Rolling up at around 2:30 p.m. on a Saturday, we were not optimistic. But remarkably, two seats freed up as we arrived — not upstairs but in the ground- floor teahouse. This, along with the main entrance, is one of the areas that was relatively untouched in the recent renovations.
The beams are weathered and the walls of packed mud are scuffed with the abrasions of the years. You sit on thin zabuton (floor cushions) at low tables on a raised timber floor, or perch on stools around a large farmhouse-style table. The view is not as spectacular as from upstairs, but it certainly feels traditional.
The food is worthy of the setting. Innsyoutei serves kaiseki cuisine — not the formal banquets of the tea ceremony but a more casual, accessible version of the classic Kyoto style of cooking. If you have never experienced a full-on, multicourse kaiseki meal, then there can be few better places in Tokyo to try one.
At dinner, a menu based around chicken sukiyaki is also available (from ¥5,300). In the daytime, the most popular option is the delicate Hana-kago-zen (literally, “Flower-basket meal”), a set lunch in which a selection of dishes are brought to the table inside a basket of woven bamboo (¥1,890 or ¥2,690).
However, right now and for the duration of the blossom season (through April 10 this year), they cater to the massive demand by offering a more limited seasonal menu, with dinner from ¥7,500. At lunchtime there are just two options (¥3,500 or ¥5,000). Both of these are served bento style, in boxlike trays of matte black lacquerware.
The basic ¥3,500 lunch comprised a three-tier box, along with separate bowls of rice, dark, rich miso soup and chawan-mushi (steamed savory egg custard). These are the only elements of the meal that are served hot.
The bottom layer of our bento box held sashimi — cuts of tuna and yellowtail — along with a small saucer of nama-yuba, layers of freshly made soy-milk skin. This is one of the highlights of any meal of Kyoto cuisine. Smooth, light and creamy, it was a delectable couple of mouthfuls.
The middle tier was a brilliant, multicolored array of seafood and vegetables. A single shrimp, a morsel of miso-grilled mackerel; slices of kamaboko fish paste; a single baby eggplant; an equally diminutive sato-imo yam; a chunk of pumpkin and a slice of crunchy, freshly-dug bamboo shoot; and plenty more . . . Besides being beautifully laid out, everything was prepared perfectly.
Too often Kyoto cuisine can be cloyingly sweet, especially when catering to the tourist trade: Innsyoutei keeps the sugar content well under wraps.
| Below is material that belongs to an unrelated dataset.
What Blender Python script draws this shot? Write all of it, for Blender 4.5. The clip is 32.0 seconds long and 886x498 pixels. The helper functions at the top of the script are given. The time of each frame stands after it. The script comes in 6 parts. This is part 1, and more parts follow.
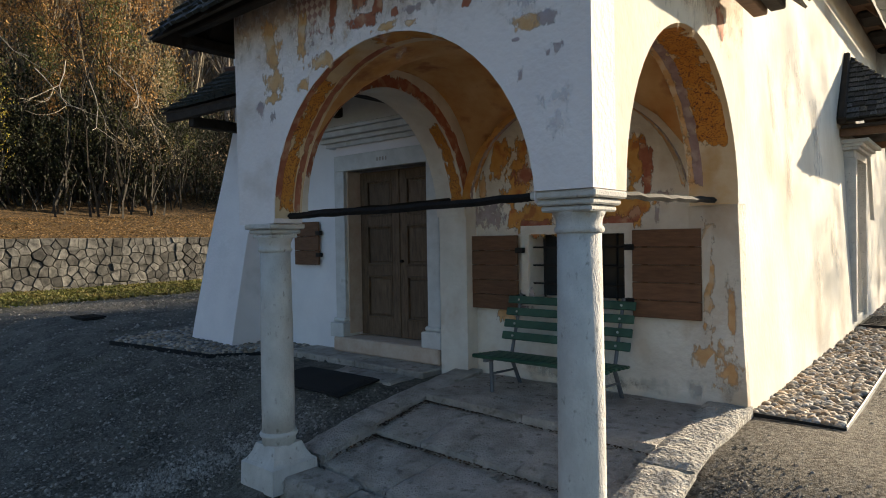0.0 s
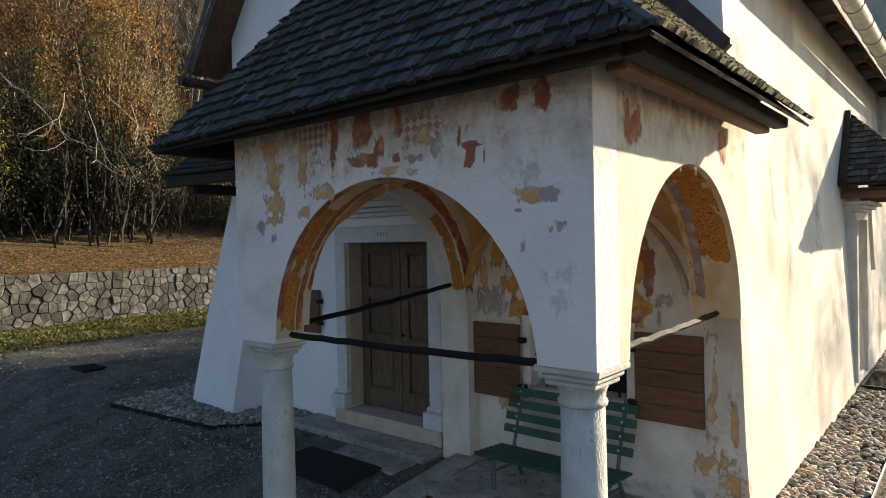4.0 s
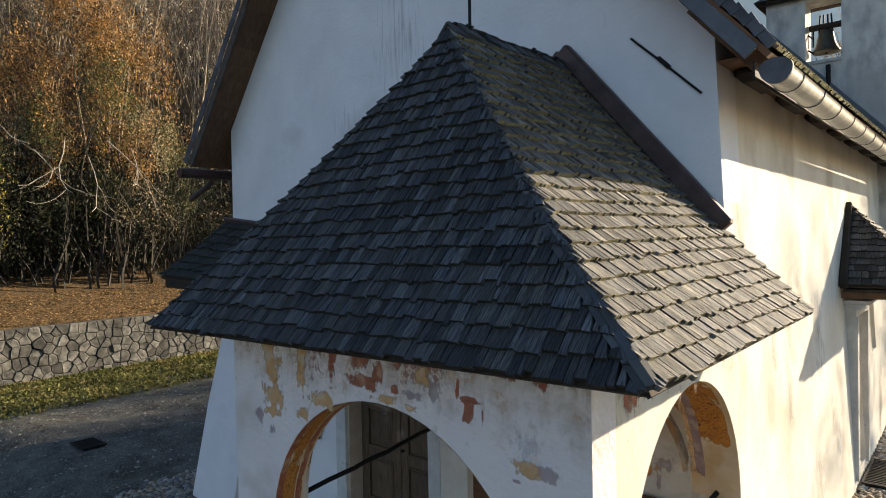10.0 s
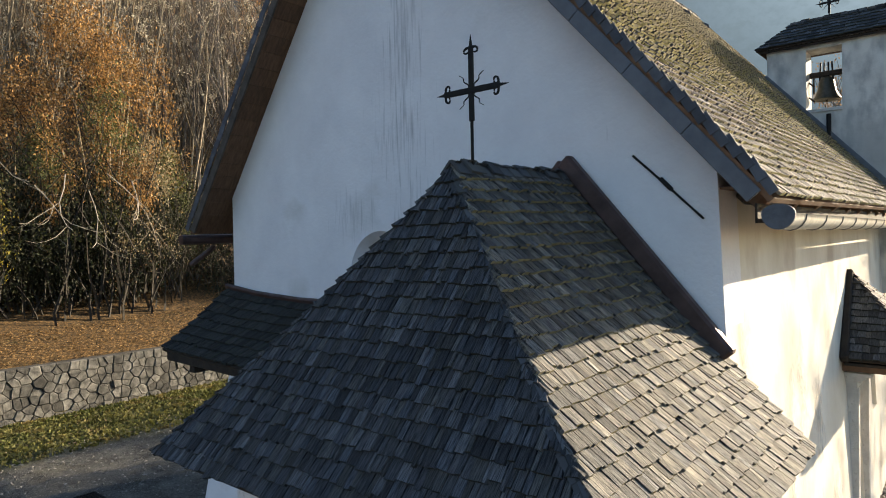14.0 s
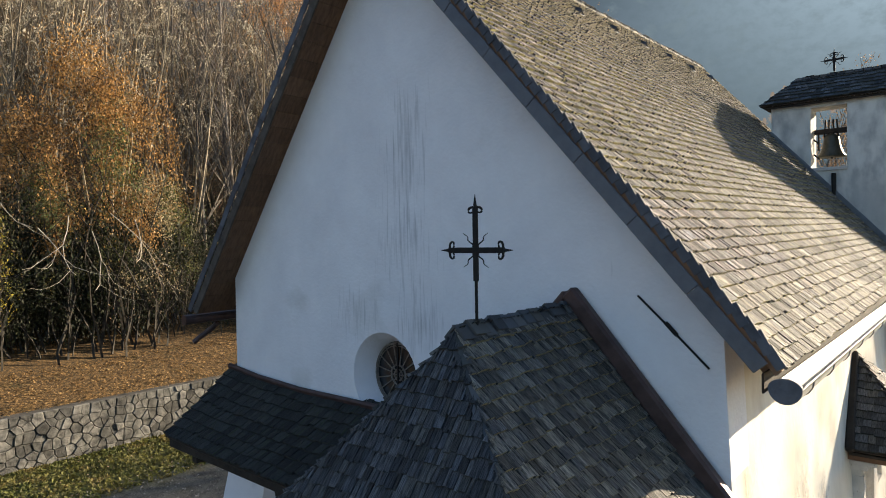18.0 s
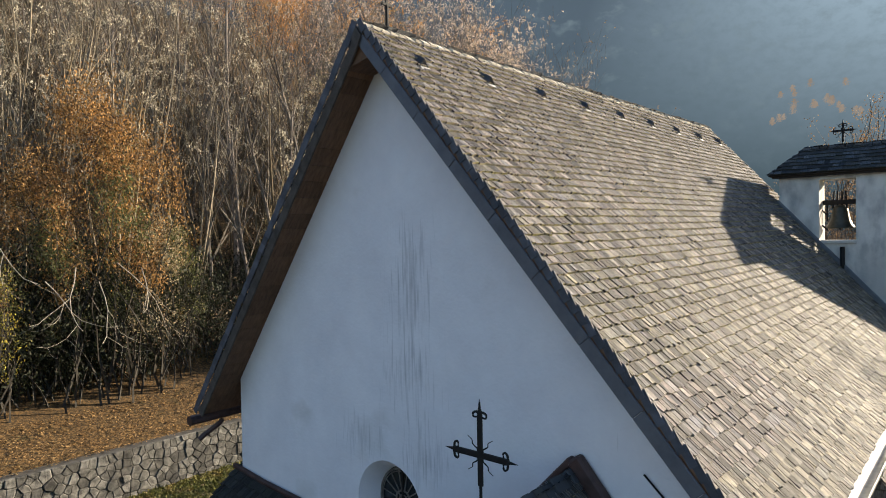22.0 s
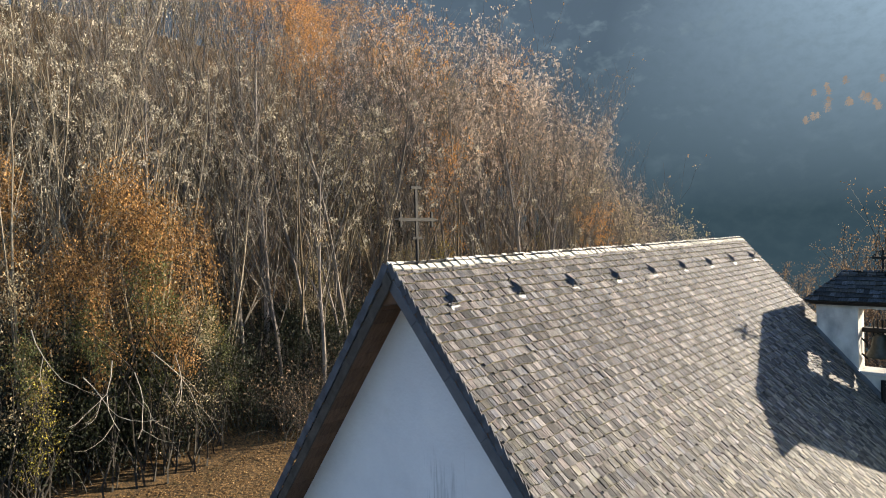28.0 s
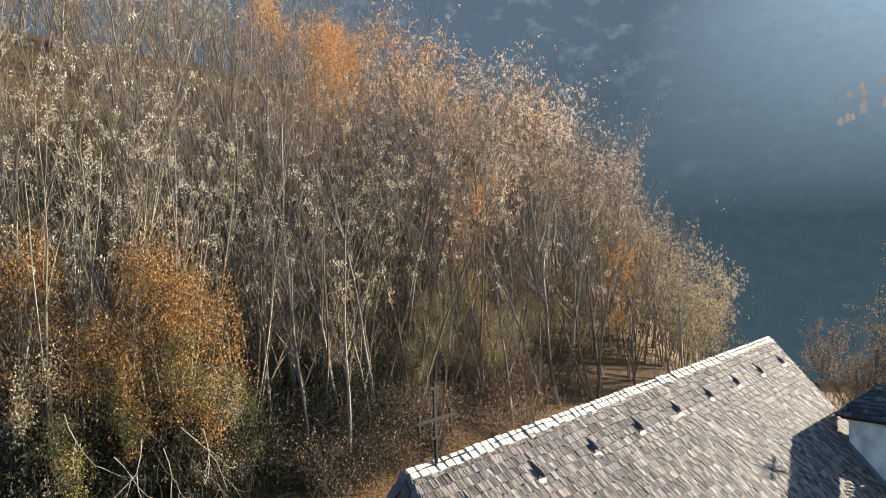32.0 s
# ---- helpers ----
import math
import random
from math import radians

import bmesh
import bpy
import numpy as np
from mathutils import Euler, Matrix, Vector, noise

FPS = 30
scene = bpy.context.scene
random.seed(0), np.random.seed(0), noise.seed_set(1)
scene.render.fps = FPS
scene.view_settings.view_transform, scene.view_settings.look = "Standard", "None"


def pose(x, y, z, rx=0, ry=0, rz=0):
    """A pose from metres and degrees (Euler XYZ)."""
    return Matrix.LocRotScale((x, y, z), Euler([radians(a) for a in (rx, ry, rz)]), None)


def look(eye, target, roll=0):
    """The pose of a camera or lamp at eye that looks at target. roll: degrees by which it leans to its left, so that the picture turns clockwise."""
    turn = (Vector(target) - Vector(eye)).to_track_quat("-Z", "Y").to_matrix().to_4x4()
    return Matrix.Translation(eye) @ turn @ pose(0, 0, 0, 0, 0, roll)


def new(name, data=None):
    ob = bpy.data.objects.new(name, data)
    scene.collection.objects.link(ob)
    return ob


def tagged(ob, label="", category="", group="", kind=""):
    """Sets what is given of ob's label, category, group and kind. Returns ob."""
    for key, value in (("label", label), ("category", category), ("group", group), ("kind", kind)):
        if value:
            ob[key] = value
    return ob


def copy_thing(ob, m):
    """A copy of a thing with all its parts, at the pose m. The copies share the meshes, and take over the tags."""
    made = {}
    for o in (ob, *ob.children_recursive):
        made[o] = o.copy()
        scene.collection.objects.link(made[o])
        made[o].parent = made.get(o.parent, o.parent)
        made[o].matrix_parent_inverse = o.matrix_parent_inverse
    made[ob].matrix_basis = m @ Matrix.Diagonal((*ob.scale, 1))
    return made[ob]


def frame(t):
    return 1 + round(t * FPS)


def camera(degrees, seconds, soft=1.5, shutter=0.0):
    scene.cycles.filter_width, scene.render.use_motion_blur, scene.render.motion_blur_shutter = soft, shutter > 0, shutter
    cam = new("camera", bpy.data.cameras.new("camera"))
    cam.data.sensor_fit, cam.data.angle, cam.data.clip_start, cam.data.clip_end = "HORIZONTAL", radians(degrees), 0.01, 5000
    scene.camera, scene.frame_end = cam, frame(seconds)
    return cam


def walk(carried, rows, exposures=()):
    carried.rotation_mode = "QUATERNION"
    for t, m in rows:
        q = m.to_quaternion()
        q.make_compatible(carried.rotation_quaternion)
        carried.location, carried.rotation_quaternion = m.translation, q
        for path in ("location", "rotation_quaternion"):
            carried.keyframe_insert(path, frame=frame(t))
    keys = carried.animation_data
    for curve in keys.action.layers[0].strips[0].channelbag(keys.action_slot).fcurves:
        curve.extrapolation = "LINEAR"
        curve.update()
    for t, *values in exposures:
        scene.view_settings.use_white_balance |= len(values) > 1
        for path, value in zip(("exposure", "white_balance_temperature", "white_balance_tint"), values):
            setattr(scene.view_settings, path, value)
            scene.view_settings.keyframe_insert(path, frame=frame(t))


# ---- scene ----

And while this is far from vegetarian food, nonmeat-eaters will delight in the strong emphasis on tofu, yuba and nama-fu (wheat gluten).
This was in evidence in the top-most tray of our meal. Small petal-shaped bowls held servings of spring greens with a tofu-based shira-ae dressing; a couple of slices of sashimi konnyaku, enlivened by a piquant karashi-miso sauce; and rikkyu fu, a rich, savory preparation of wheat gluten that is a staple of the Buddhist temple cuisine known as shojin ryori.
The centerpiece was a tiny pot fashioned from a length of green bamboo, holding a scoop of tofu adorned with a single pickled cherry blossom. So simple, so appropriate.
I f the lines are too long at Innsyoutei, there’s a great alternative, just 200 meters along the way. Umegawatei is a branch of Izuei, the renowned unagi (broiled eel) restaurant that overlooks the southern end of nearby Shinobazu Pond.
It’s an attractive modern building, decorated inside in a contemporary Japanese style. What it lacks in history and atmosphere, it makes up for in location, close to the entrance of Toshogu Shrine, at the top of a slope overlooking the water.
Besides the general dining area downstairs, there are private rooms upstairs of varying sizes, where full- course meals are served. But if you are going along as a group, the best strategy is to reserve the special glass- enclosed rooftop room. Here you dine at low tables under an arched ceiling, with nothing to see but trees, blossom and foliage. There really is nowhere like it in Tokyo.
Izuei Umegawatei. 4-34 Ueno-koen, Taito-ku; (03) 5685-2011; r.gnavi.co.jp/fl/en/g063801/index.htm Open daily 11 a.m.-10 p.m.; eel dishes from ¥1,785; major cards accepted; English menu on the Web site.